### To be done
Using the records that appear below, write out exactly the lines from the one with "carried.keyframe_insert(path, frame=frame(t))" through the one with "scene.view_settings.keyframe_insert(path, frame=frame(t))", keeping both end lines.

### Material for this exercise

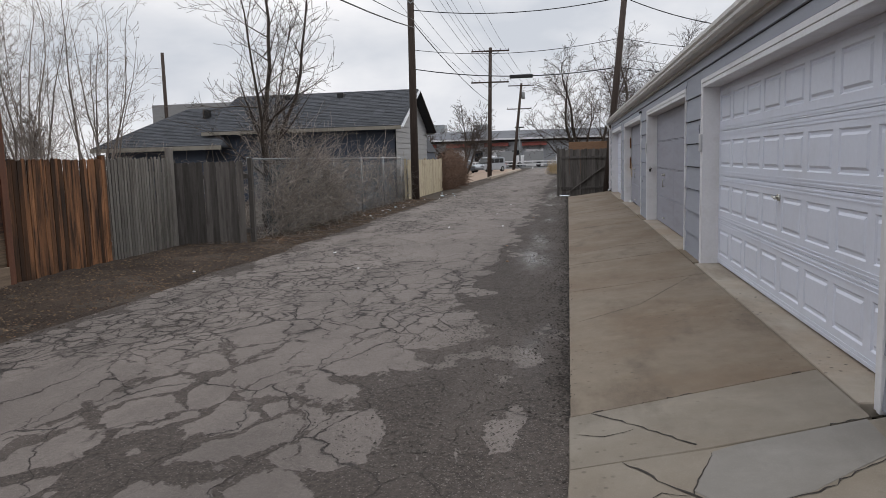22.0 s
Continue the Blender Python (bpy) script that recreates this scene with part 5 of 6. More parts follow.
...
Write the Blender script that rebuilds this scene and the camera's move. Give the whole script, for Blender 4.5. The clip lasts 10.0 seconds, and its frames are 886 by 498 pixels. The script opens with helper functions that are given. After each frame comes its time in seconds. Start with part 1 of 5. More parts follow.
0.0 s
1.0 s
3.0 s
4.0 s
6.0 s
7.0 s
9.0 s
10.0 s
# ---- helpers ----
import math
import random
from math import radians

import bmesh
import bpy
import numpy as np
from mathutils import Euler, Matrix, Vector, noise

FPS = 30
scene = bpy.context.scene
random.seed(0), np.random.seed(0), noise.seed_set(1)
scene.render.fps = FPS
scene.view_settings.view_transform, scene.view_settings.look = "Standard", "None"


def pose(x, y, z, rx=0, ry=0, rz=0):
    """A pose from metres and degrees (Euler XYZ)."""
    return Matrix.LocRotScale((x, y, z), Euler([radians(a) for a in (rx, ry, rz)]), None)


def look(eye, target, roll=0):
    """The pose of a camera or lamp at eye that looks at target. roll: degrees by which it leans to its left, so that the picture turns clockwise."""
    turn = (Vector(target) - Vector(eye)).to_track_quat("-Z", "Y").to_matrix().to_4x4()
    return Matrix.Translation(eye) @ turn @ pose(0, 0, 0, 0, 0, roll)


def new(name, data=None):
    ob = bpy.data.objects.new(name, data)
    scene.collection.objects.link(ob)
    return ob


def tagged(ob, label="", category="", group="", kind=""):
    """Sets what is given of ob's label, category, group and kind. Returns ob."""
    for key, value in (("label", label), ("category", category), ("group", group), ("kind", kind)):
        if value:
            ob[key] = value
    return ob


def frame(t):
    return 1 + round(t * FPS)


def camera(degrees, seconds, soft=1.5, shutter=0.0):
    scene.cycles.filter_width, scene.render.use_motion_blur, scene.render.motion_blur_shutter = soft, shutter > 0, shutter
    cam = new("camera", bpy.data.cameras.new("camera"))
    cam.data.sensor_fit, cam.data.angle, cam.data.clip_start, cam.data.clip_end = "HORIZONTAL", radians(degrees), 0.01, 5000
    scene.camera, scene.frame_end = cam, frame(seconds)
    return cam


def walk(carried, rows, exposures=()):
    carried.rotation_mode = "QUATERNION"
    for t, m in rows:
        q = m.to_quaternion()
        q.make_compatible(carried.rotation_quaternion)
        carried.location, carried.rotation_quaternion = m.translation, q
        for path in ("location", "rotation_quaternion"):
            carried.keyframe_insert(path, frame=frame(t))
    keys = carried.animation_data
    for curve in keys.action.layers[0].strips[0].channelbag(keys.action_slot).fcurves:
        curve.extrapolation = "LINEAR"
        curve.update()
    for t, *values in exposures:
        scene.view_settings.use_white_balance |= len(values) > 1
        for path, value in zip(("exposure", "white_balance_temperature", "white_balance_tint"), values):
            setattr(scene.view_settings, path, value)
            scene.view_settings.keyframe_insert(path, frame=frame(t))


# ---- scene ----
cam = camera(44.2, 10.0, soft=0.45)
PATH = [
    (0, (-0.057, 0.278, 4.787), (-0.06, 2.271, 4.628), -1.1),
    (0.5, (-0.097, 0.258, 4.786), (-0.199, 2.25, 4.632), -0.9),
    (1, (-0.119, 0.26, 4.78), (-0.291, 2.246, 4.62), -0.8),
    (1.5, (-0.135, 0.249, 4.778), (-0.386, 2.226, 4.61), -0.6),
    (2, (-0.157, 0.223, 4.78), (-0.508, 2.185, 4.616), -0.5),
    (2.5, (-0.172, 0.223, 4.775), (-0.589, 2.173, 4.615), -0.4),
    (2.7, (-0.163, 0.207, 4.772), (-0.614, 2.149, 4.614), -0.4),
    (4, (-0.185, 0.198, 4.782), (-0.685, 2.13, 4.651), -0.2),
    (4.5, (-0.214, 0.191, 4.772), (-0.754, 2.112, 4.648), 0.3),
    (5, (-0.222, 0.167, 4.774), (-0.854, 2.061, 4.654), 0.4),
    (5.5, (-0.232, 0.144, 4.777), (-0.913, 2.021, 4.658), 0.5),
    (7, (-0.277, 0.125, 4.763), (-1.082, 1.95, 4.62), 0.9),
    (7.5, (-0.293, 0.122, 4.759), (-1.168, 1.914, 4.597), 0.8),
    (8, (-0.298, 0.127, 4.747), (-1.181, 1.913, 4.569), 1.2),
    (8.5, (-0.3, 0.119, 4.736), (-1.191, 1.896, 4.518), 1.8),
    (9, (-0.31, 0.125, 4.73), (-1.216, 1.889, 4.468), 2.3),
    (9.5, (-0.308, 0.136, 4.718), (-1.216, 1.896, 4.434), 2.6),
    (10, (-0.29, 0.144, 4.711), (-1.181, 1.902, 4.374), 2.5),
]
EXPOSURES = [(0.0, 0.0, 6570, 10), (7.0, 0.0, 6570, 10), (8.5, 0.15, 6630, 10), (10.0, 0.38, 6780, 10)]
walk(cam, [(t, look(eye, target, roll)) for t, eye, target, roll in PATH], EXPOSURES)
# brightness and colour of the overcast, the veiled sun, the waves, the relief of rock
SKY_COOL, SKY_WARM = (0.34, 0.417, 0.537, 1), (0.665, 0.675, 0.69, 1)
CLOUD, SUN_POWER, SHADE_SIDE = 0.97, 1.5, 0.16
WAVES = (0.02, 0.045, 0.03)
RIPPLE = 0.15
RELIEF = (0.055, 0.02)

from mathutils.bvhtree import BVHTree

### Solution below
            carried.keyframe_insert(path, frame=frame(t))
    keys = carried.animation_data
    for curve in keys.action.layers[0].strips[0].channelbag(keys.action_slot).fcurves:
        curve.extrapolation = "LINEAR"
        curve.update()
    for t, *values in exposures:
        scene.view_settings.use_white_balance |= len(values) > 1
        for path, value in zip(("exposure", "white_balance_temperature", "white_balance_tint"), values):
            setattr(scene.view_settings, path, value)
            scene.view_settings.keyframe_insert(path, frame=frame(t))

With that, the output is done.